Maine has seen a surge in proposed community solar farms, but they are encountering a serious obstacle: an aging grid that requires expensive upgrades to connect more sources of power to New England homes and businesses, putting the state’s clean energy transition at risk.

Maine passed legislation in 2019 to boost community solar development with generous fossil-fuel based incentives for developers and a billing program that allows customers to offset their electric bills.

Formerly net energy billing was reserved for smaller projects, such as rooftop solar, but under this legislation it was expanded to larger projects generating up to 5 megawatts.

Developers flocked to the state from across New England and the country to build community solar farms that customers can subscribe to in order to save on their electricity bill. But first developers have to get approval from Maine’s utilities — Versant Power and Central Maine Power — to connect to the grid.

Interconnection is the process by which electricity generated by solar arrays and other types of renewable energy is added to the network of power lines. The developers must pay to upgrade these distribution systems or else withdraw projects that become too expensive or unfeasible.

Over the last four years, 482 solar projects asked Maine’s two biggest utilities to connect to the grid but eventually withdrew their requests, according to data provided by the utilities.
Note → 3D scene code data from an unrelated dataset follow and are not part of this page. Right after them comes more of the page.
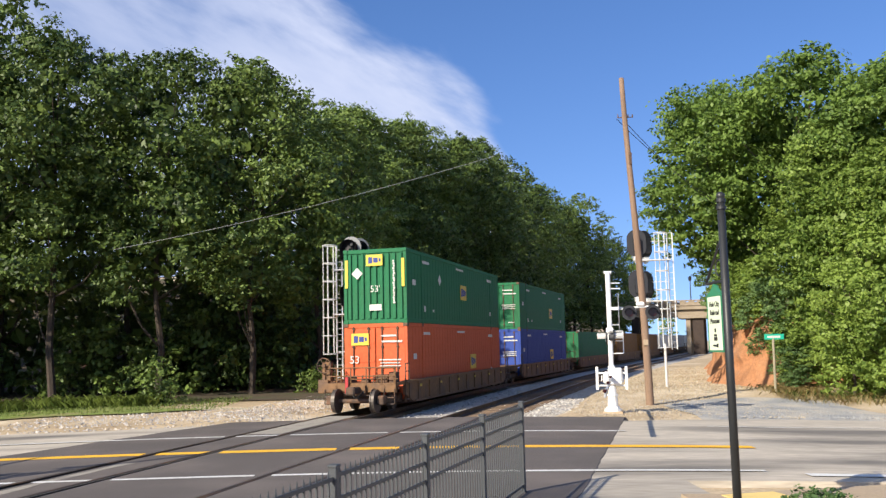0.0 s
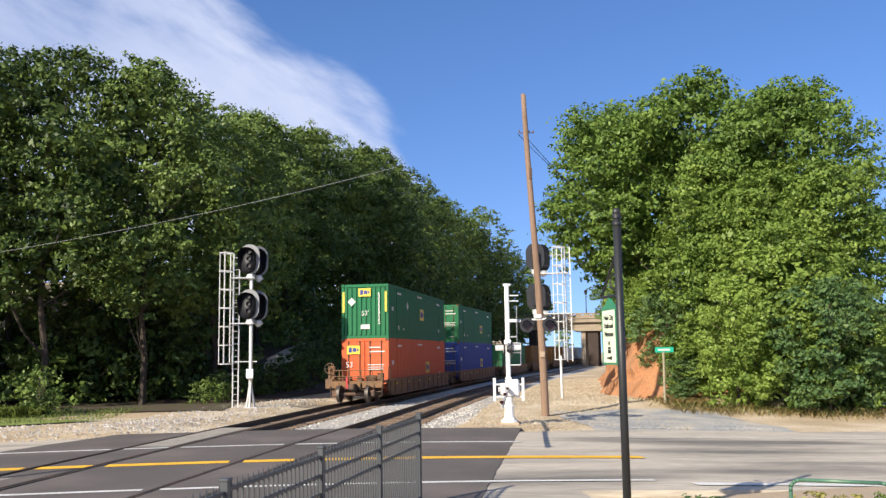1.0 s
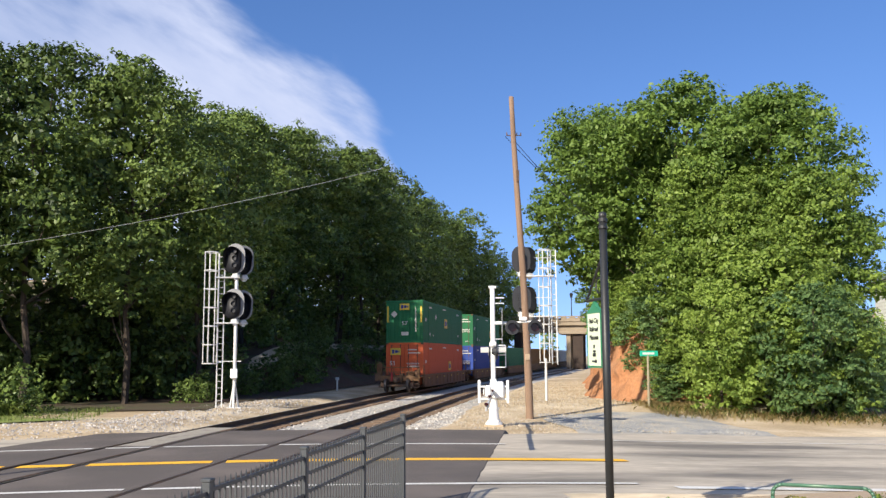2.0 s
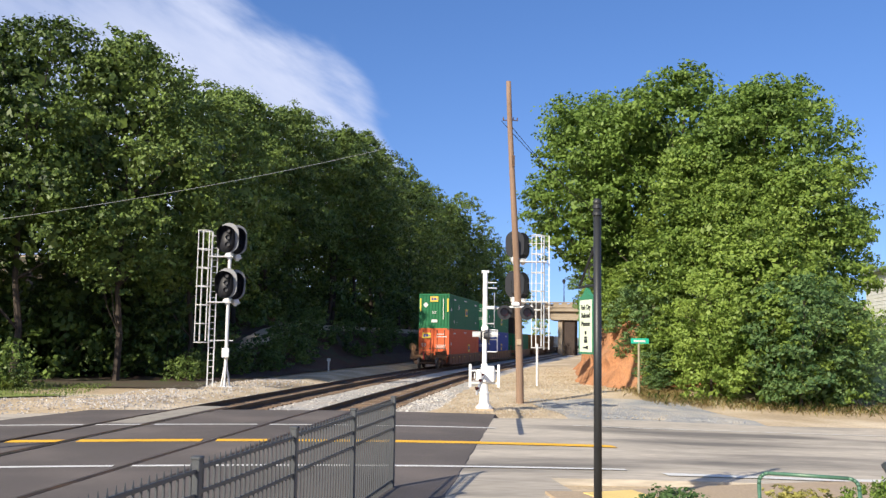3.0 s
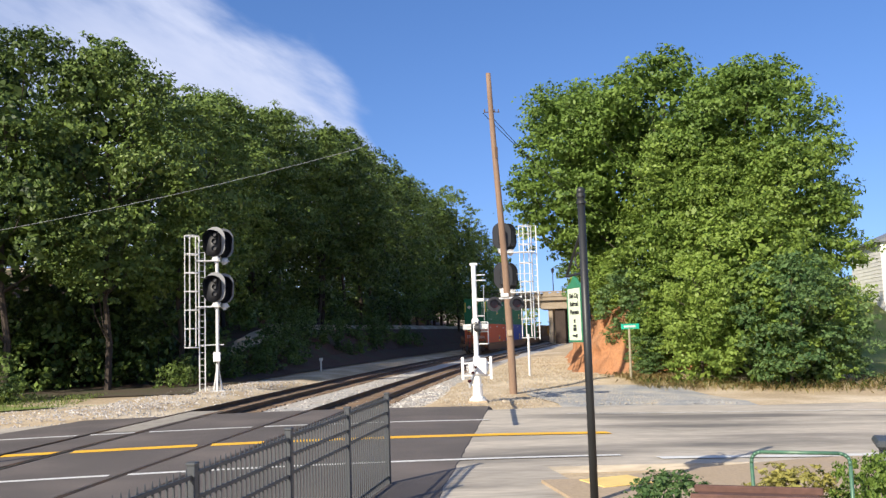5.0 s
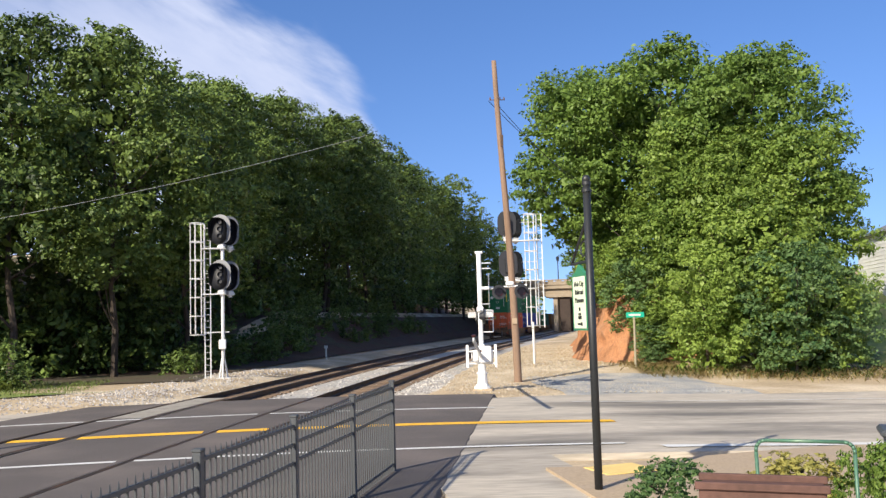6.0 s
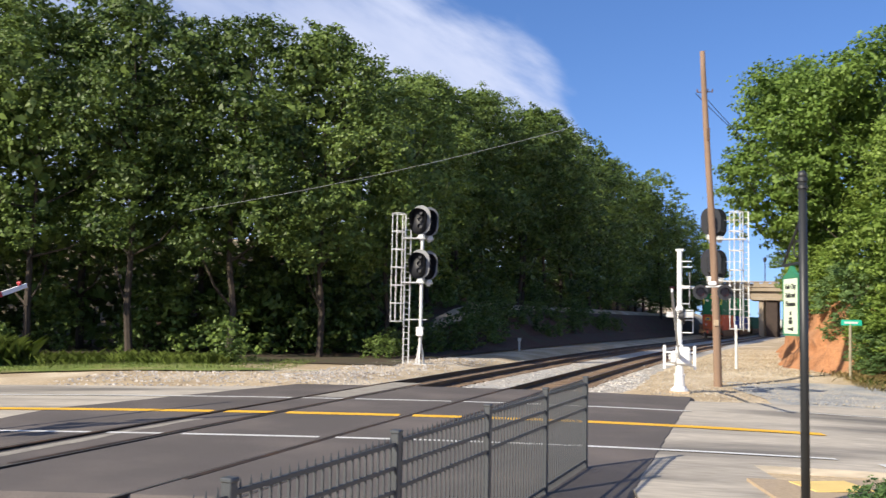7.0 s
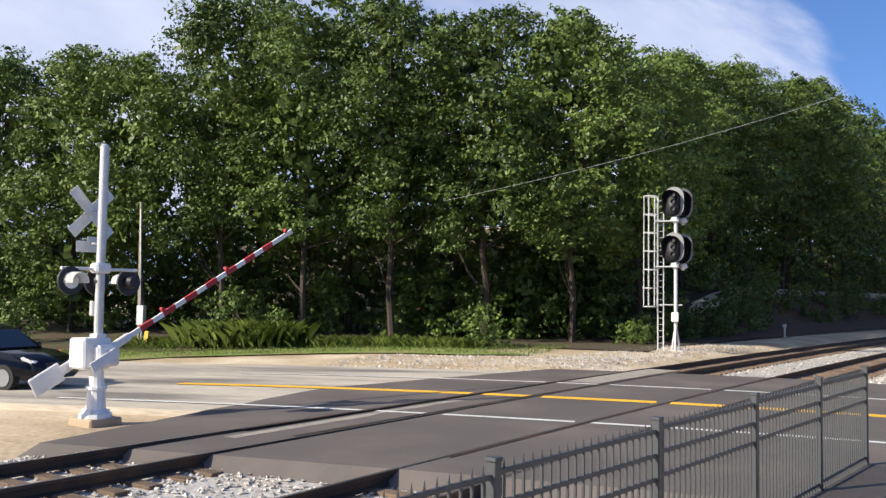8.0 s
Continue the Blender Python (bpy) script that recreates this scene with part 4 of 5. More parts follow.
def train_motion():
    ahead = [(t, 13.86 * t) for t in (0.0, 1.0, 2.0, 3.0, 4.0, 5.0, 6.0, 7.0, 8.0)]
    for ob, d, z in TRAIN:
        rows = []
        for t, a in ahead:
            x, y, h = track(33 + d + a)
            rows.append((t, pose(x, y, z, 0, 0, -math.degrees(h))))
        walk(ob, rows)


# ---- railway signals ----
def oblong(w, h, n=10):
    """An upright outline with round ends."""
    return [(w * math.cos(math.pi * k / n), h - w + w * math.sin(math.pi * k / n)) for k in range(n + 1)] + [(w * math.cos(math.pi + math.pi * k / n), w - h + w * math.sin(math.pi + math.pi * k / n)) for k in range(n + 1)]


def signal_head(parent, m, paint):
    """An oblong background plate with a deep dark shade in front and lamps inside it."""
    h = 0.74
    bm = bmesh.new()
    slab(bm, oblong(0.5, h), 0.03)
    plate = part("background_plate", bm, paint, parent, "oblong grey signal background plate")
    plate.matrix_basis = m
    bm = bmesh.new()
    ring_a = [(x - 0.07, z - 0.07) for x, z in oblong(0.4, h - 0.1)]
    a = [bm.verts.new((x, -0.02, z)) for x, z in ring_a]
    b = [bm.verts.new((x * 1.03 - 0.03, -0.02 - 0.3 * (0.3 + 0.7 * smooth(z, -h, h * 0.4)), z)) for x, z in ring_a]
    for i in range(len(a)):
        j = (i + 1) % len(a)
        bm.faces.new((a[i], a[j], b[j], b[i]))
    bmesh.ops.solidify(bm, geom=bm.faces[:], thickness=0.012)
    slab(bm, ring_a, 0.012, pose(0, -0.024, 0))
    part("shade", bm, M["signblack"], plate, "deep black sun shade", True)
    for k in range(3):
        bm = bmesh.new()
        rod(bm, (0, -0.03, 0.36 - 0.34 * k), (0, -0.14, 0.36 - 0.34 * k), 0.11, 0.12, 14, False)
        rod(bm, (0, -0.035, 0.36 - 0.34 * k), (0, -0.05, 0.36 - 0.34 * k), 0.1, n=14)
        part("lamp", bm, M["signblack"], plate)
    bm = bmesh.new()
    box(bm, (0, 0.16, -0.1), (0.34, 0.28, 0.8), None, 0.03)
    part("lamp_housing", bm, M["signblack"], plate)
    bm = bmesh.new()
    box(bm, (0.04, 0.06, -h - 0.1), (0.3, 0.3, 0.26), None, 0.05)
    rod(bm, (0.04, 0.06, -h - 0.3), (0.04, 0.06, -h + 0.06), 0.09, n=8)
    for x in (-0.12, 0.2):
        rod(bm, (x, -0.12, -h - 0.16), (x, 0.2, -h + 0.02), 0.03, n=6)
    part("bracket", bm, M["alu"], plate, "pale cast bracket")
    return plate


def signal_mast(name, m, label, top, cage_x, heads, face, mast_x, thin):
    """A mast, a caged ladder with platforms and two heads."""
    t = thing(name, m, label, "railway signal", "railway signals")
    bm = bmesh.new()
    if thin:
        rod(bm, (cage_x, 0, -0.2), (cage_x, 0, 2.3), 0.07, n=10)
    else:
        rod(bm, (mast_x, 0, 1.0), (mast_x, 0, top - 1.0), 0.085, n=12)
        for k in range(3):
            a = k * 2.1 + 0.4
            rod(bm, (mast_x + 0.24 * math.cos(a), 0.24 * math.sin(a), -0.05), (mast_x + 0.02 * math.cos(a), 0.02 * math.sin(a), 1.15), 0.05, n=8)
        box(bm, (mast_x, 0, -0.02), (0.7, 0.7, 0.12), None, 0.02)
    part("mast", bm, M["alu"], t)
    bm = bmesh.new()
    lx = cage_x + 0.36
    for x in (lx, lx + 0.26):
        box(bm, (x, 0.1, top / 2 + (0 if not thin else 1.0)), (0.06, 0.05, top - (0 if not thin else 2.0)))
    z = 2.1 if thin else 0.35
    while z < top:
        rod(bm, (lx, 0.1, z), (lx + 0.26, 0.1, z), 0.012, n=6)
        z += 0.3
    part("ladder", bm, M["alu"], t, "pale metal ladder")
    r = 0.33
    bm = bmesh.new()
    rod(bm, (0, 0, 2.15), (0, 0, top), 0.017, n=6)
    bar = mesh_of("cage_bar", bm, M["alu"])
    for k in range(7):
        a = math.pi * k / 3.5
        share("cage_bar", bar, t, pose(cage_x + r * math.cos(a), r * math.sin(a), 0))
    bm = bmesh.new()
    ring(bm, (0, 0, 0), (0, 0, 1), r, 0.024, 20, 5)
    hp = mesh_of("cage_hoop", bm, M["alu"])
    for z in np.linspace(2.1, top, 7):
        share("cage_hoop", hp, t, pose(cage_x, 0, z))
    for hz in heads:
        bm = bmesh.new()
        box(bm, ((mast_x + lx) / 2, 0.05, hz - 0.92), (abs(mast_x - lx) + 0.3, 0.5, 0.05))
        for x in (lx, mast_x + 0.1):
            rod(bm, (x, 0.28, hz - 0.9), (x, 0.28, hz + 0.1), 0.018, n=6)
        rod(bm, (lx, 0.28, hz + 0.1), (mast_x + 0.1, 0.28, hz + 0.1), 0.018, n=6)
        part("platform", bm, M["alu"], t, "grated work platform")
        # the thin mast's plates take black: their shaded backs put into the paint
        signal_head(t, pose(mast_x - 0.1, -0.05, hz, 0, 0, face), M["hood"] if not thin else M["signblack"])
        signal_head(t, pose(mast_x + 0.32, 0.3, hz - 0.04, 0, 0, face + 40), M["hood"] if not thin else M["signblack"])
    if not thin:
        bm = bmesh.new()
        box(bm, (mast_x - 0.03, -0.16, 1.62), (0.34, 0.22, 0.46), None, 0.03)
        part("junction_box", bm, M["whitepaint"], t)
        bm = bmesh.new()
        rod(bm, (lx, 0.1, 2.2), (mast_x + 0.3, 0, 2.2), 0.025, n=6)
        part("brace", bm, M["alu"], t)
    return t


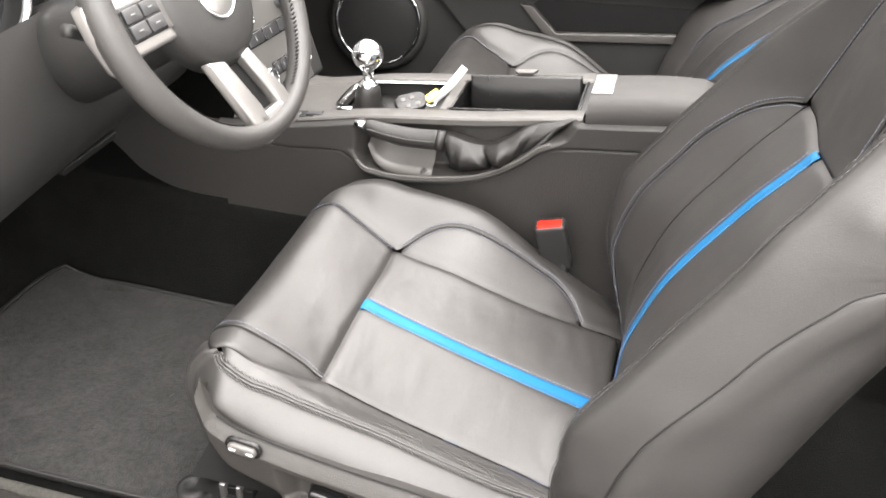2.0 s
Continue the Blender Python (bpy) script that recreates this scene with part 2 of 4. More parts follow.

Solar projects might withdraw their requests to connect to the grid for a number of reasons, and some may even relocate and request for interconnection again. But often they withdraw because it’s too expensive to upgrade distribution lines and systems.

The state has ambitious climate goals and aims to be powered by 80 percent clean energy by 2030. But with more than 785 community solar projects in various stages of development — in addition to other initiatives to eliminate carbon emissions such as by encouraging the use of electric vehicles and heat pumps — developers, utilities and transmission experts said an antiquated grid is posing a significant challenge in transitioning the state’s power sources to renewable energy.

“We have a serious problem, and this is an unfortunate byproduct of the net-energy policy that wasn’t fully understood or vetted, because we didn’t know how many projects would come forward,” said Bill Harwood, the Maine public advocate, who represents customers. “The grid wasn’t designed to take on that much generation.”

How much more capacity is needed?

“The grid would need to be expanded probably as much as three to four times the size of the current system to facilitate the clean energy transition,” said Richard Silkman, an expert on the regulation of utilities, the founder of GridSolar LLC and a founding partner of Competitive Energy Services, an energy consultancy.

There are relatively few locations to accommodate solar projects, and many are trying to connect near each other, which poses a technical challenge, Harwood said. Overloading the grid beyond its capacity could result in short circuits compromising the safety of the grid and the public, according to utilities.

Bartlett said an ideal community solar program would offer developers incentives to target sites on the grid that have more capacity and provide the most benefit. Currently, developers don’t always know ahead of time if a location is going to be feasible.

Utilities and transmission experts say that the distribution system’s smaller poles and wires cannot handle a two-way power flow and that it was originally designed for energy to only flow one way: from the generators to the rest of the system. But electricity produced by community solar farms joins a system where power is already flowing.

In a letter to the Maine Legislature in February 2021, Central Maine Power said the large volume of power on the distribution system requires new engineering designs and investments to accommodate “a potential reversal of that traditional one-way power flow.” It also notified developers in 2021 that many solar projects were leading to technical problems at substations and could result in expensive upgrades that developers would have to pay for.

In comparison, Maine’s smaller, consumer-owned utilities have restricted the total size of all the projects they connect. Their overall limit is 100 kilowatts to avoid overloading their systems.

The utility currently has 25 solar projects producing less than 100 kilowatts connected to its system.

Community solar projects under the initial community solar program defined by the Maine Legislature were meant to generate up to 5 megawatts each. Lawmakers later changed the program to reduce the size of these projects to just under 2 megawatts. The new rules may also have led some developers to withdraw their connection requests to modify their projects to meet the new project limit, Long said.

Smaller, distribution-level projects, such as community solar farms, only require approval to connect to the grid from the larger utilities, Versant Power or Central Maine Power. But larger, utility-scale solar and other renewable energy projects typically require approval to connect from the grid operator, ISO-New England, which has seen an increase in withdrawals over about the last decade.

From 2015 to 2021, 26 utility-scale power projects based in Maine were approved to connect to the ISO-New England grid, and 82 withdrew, based on national interconnection queue data compiled and analyzed by the Berkeley Lab in California. In the preceding seven years, from 2008 to 2014, 50 were approved to connect, and 46 withdrew.

Even for larger projects, such as utility-scale solar and wind farms, developers are responsible for the costs of upgrading and connecting their projects to the system, according to Kakley.

While some argue that developers shouldn’t have to bear the entire cost of upgrading grid infrastructure to connect projects, others point out that they are already receiving government-funded incentives to do so.